Bapco ... refinery modernisation in full swing

It should be noted that Noga has been implementing since 2007 a programme of measured gradual increases in gas pricing. Noga has also worked closely with UNDP along with Electricity and EWA on a study to assess the feasibility of setting up a national energy conservation centre.

Work on establishment of this centre is under way. Noga has embarked on a number of other initiatives to enhance the oil and gas resources such as exploration and development of oil and gas in offshore blocks.

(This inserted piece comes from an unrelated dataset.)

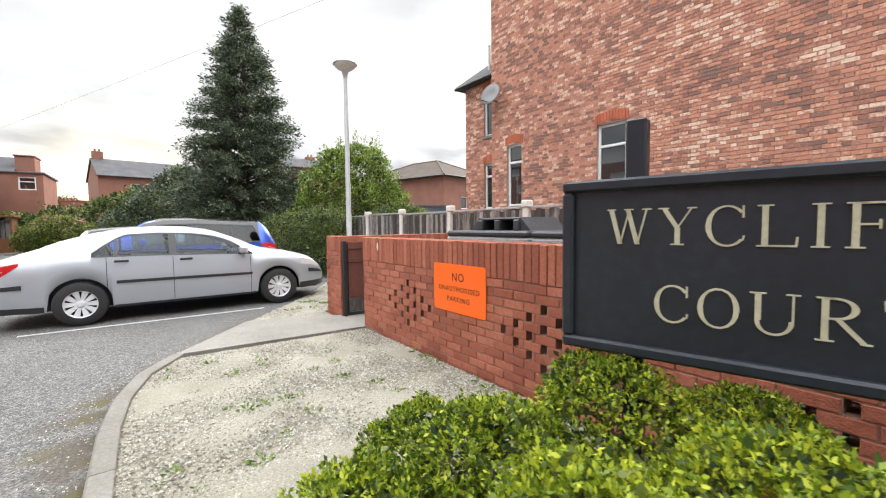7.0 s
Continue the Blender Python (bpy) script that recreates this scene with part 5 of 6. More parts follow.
def car(name, label, spec, body_mat, roof_mat, at, rz, wheel_arms=10, strip=True, rear_only=False):
    t = thing(name, label, "car", at=at, rz=rz, group="parked cars")
    L, (w0, w1), rad = spec["L"], spec["wheels"], spec["r"]
    f = {k: (np.array([p[0] for p in spec[k]]), np.array([p[1] for p in spec[k]])) for k in "TBWR"}

    def val(k, x):
        # softened between the given stations
        h = 0.035
        return sum(float(np.interp(min(max(x + d * h, 0), L), *f[k])) for d in (-1, 0, 1)) / 3 if 0.06 < x < L - 0.06 else float(np.interp(x, *f[k]))

    def sill(x):
        z = spec["base"] + 0.05 * max(0, (0.5 - x)) + 0.03 * max(0, x - (L - 0.6))
        for c in (w0, w1):
            a = rad + 0.052
            if abs(x - c) < a:
                z = max(z, rad + math.sqrt(a * a - (x - c) ** 2))
        return z

    def section(x):
        T, B, W, R, S = val("T", x), val("B", x), val("W", x), val("R", x), sill(x)
        B = min(B, T - 0.015)
        z1 = max(0.47, S + 0.012)
        z2 = max(min(0.5 * (z1 + B) + 0.03, B - 0.04), z1 + 0.01)
        e = 0.05 if T - B > 0.2 else 0.4 * (T - B)
        return [(W * 0.955, S), (W, z1), (W * 0.99, z2), (W * 0.955, B), (R + 0.02, T - e), (R * 0.88, T - 0.30 * e), (R * 0.3, T - 0.03 * e), (0.0, T)]

    def surf(x, v, out=0.0, side=1):
        s = section(x)
        i = min(int(v), 6)
        k = v - i
        y, z = s[i][0] + (s[i + 1][0] - s[i][0]) * k, s[i][1] + (s[i + 1][1] - s[i][1]) * k
        dy, dz = s[i + 1][0] - s[i][0], s[i + 1][1] - s[i][1]
        n = math.hypot(dy, dz) or 1
        return (x, side * (y + out * dz / n), z - out * dy / n)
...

In view of the huge investments going into the Bapco refinery modernisation plan, what are your plans to keep the refinery competitive in the coming years?
Bapco Refinery Modernisation Programme (BMP) is historically the largest project since the refinery was built and it aims to enhance competitiveness and profitability of the company and to continue contribution to the local economy. The programme includes several initiatives such as:

• Refining capacity increase from 260,000 bpd to 360,000 bpd;
• Energy efficiency improvement;
• Product yield improvement and fuel oil production reduction;
• Increase gasoline production;
• Naphtha to petrochemicals upgrade; and
• Meeting international environmental standards.

BMP follows Bapco’s low sulphur diesel project (LSDP), which was also part of the strategy to position the company well in a competitive diesel market. The project was commissioned in 2007 and involved building new facilities and revamping existing ones to meet diesel pool specifications down to 10 ppm sulphur. The scope of the project included the following:

• A new hydrocracker to process up to 60,000 mbpd of HVGO, producing distillates with 10 wppm S diesel;
• Revamp of the existing mild hydrocracker to a diesel hydrotreater to produce a 10 wppm S diesel product equivalent to Euro V specifications;
• A new hydrogen production unit; and
• New sulphur recovery facilities.

Close on the heels of UAE, where there is a policy shift towards inclusion of more renewables in the energy mix, will Bahrain also lay more stress on green energy?
Bahrain has always been keen on diversifying sources of energy. In 2012, Noga and Bapco initiated a project with Petra Solar, a US-based technology company focused on providing smart energy solutions, and Caspian Energy Holdings, for a 5 MW distributed smart solar energy pilot project in Awali, the refinery and the University of Bahrain.

The project, which is to be completed in Q1 2014, demonstrates Bahrain’s commitment to solving the challenges of energy security and climate change through global partnerships. Noga has in the past conducted a study with a Japanese company to measure the wind speed potential in the country and the results have been encouraging.

EWA is also contemplating the establishment of a 5 MW wind and solar station.